TO BE DONE
Exactly repeat the material, dropping every picture from the copy.

DATASET EXTRACT
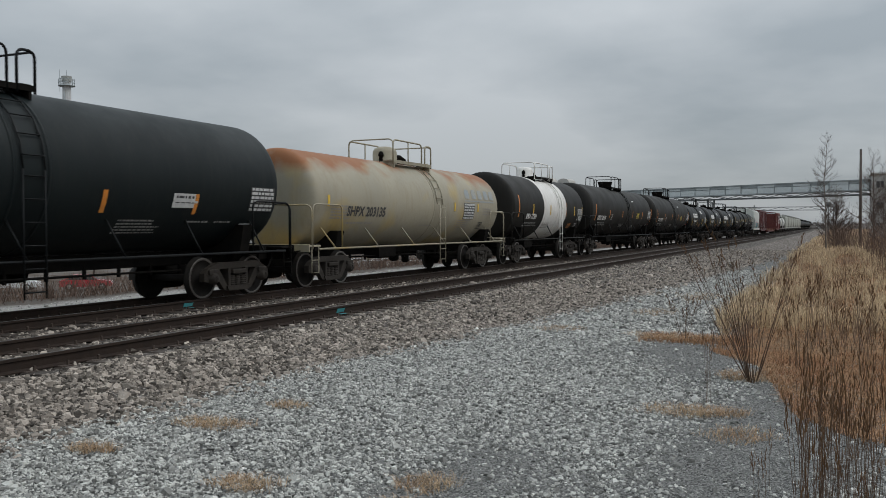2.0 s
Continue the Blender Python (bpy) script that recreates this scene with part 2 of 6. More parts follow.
def add_top_rust(m, height, band):
    """Rust that has run down from the top fittings and seams, more towards the ends of the shell."""
    n, l = m.node_tree.nodes, m.node_tree.links
    b = n["Principled BSDF"]
    src = b.inputs["Base Color"].links[0].from_socket
    co = n.new("ShaderNodeTexCoord")
    sep = n.new("ShaderNodeSeparateXYZ")
    l.new(co.outputs["Object"], sep.inputs[0])
    no = n.new("ShaderNodeTexNoise")
    no.inputs["Scale"].default_value, no.inputs["Detail"].default_value = 0.9, 8
    l.new(co.outputs["Object"], no.inputs["Vector"])
    ay = n.new("ShaderNodeMath")
    ay.operation = "ABSOLUTE"
    l.new(sep.outputs["Y"], ay.inputs[0])
    y = n.new("ShaderNodeMath")
    y.operation, y.inputs[1].default_value, y.inputs[2].default_value = "MULTIPLY_ADD", 0.11, -1.05
    l.new(ay.outputs[0], y.inputs[0])
    z = n.new("ShaderNodeMapRange")
    z.inputs["From Min"].default_value, z.inputs["From Max"].default_value = height - band, height
    z.clamp = True
    l.new(sep.outputs["Z"], z.inputs["Value"])
    a = n.new("ShaderNodeMath")
    a.operation = "MULTIPLY_ADD"
    a.inputs[1].default_value = 2.6
    l.new(no.outputs["Fac"], a.inputs[0])
    l.new(y.outputs[0], a.inputs[2])
    c = n.new("ShaderNodeMath")
    c.operation = "MULTIPLY"
    l.new(a.outputs[0], c.inputs[0])
    l.new(z.outputs[0], c.inputs[1])
    r = n.new("ShaderNodeValToRGB")
    r.color_ramp.elements[0].position, r.color_ramp.elements[1].position = 0.22, 0.62
    l.new(c.outputs[0], r.inputs[0])
    x = n.new("ShaderNodeMix")
    x.data_type = "RGBA"
    l.new(r.outputs[0], x.inputs[0])
    l.new(src, x.inputs[6])
    x.inputs[7].default_value = (0.25, 0.092, 0.027, 1)
    l.new(x.outputs[2], b.inputs["Base Color"])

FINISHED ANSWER
2.0 s
Continue the Blender Python (bpy) script that recreates this scene with part 2 of 6. More parts follow.
def add_top_rust(m, height, band):
    """Rust that has run down from the top fittings and seams, more towards the ends of the shell."""
    n, l = m.node_tree.nodes, m.node_tree.links
    b = n["Principled BSDF"]
    src = b.inputs["Base Color"].links[0].from_socket
    co = n.new("ShaderNodeTexCoord")
    sep = n.new("ShaderNodeSeparateXYZ")
    l.new(co.outputs["Object"], sep.inputs[0])
    no = n.new("ShaderNodeTexNoise")
    no.inputs["Scale"].default_value, no.inputs["Detail"].default_value = 0.9, 8
    l.new(co.outputs["Object"], no.inputs["Vector"])
    ay = n.new("ShaderNodeMath")
    ay.operation = "ABSOLUTE"
    l.new(sep.outputs["Y"], ay.inputs[0])
    y = n.new("ShaderNodeMath")
    y.operation, y.inputs[1].default_value, y.inputs[2].default_value = "MULTIPLY_ADD", 0.11, -1.05
    l.new(ay.outputs[0], y.inputs[0])
    z = n.new("ShaderNodeMapRange")
    z.inputs["From Min"].default_value, z.inputs["From Max"].default_value = height - band, height
    z.clamp = True
    l.new(sep.outputs["Z"], z.inputs["Value"])
    a = n.new("ShaderNodeMath")
    a.operation = "MULTIPLY_ADD"
    a.inputs[1].default_value = 2.6
    l.new(no.outputs["Fac"], a.inputs[0])
    l.new(y.outputs[0], a.inputs[2])
    c = n.new("ShaderNodeMath")
    c.operation = "MULTIPLY"
    l.new(a.outputs[0], c.inputs[0])
    l.new(z.outputs[0], c.inputs[1])
    r = n.new("ShaderNodeValToRGB")
    r.color_ramp.elements[0].position, r.color_ramp.elements[1].position = 0.22, 0.62
    l.new(c.outputs[0], r.inputs[0])
    x = n.new("ShaderNodeMix")
    x.data_type = "RGBA"
    l.new(r.outputs[0], x.inputs[0])
    l.new(src, x.inputs[6])
    x.inputs[7].default_value = (0.25, 0.092, 0.027, 1)
    l.new(x.outputs[2], b.inputs["Base Color"])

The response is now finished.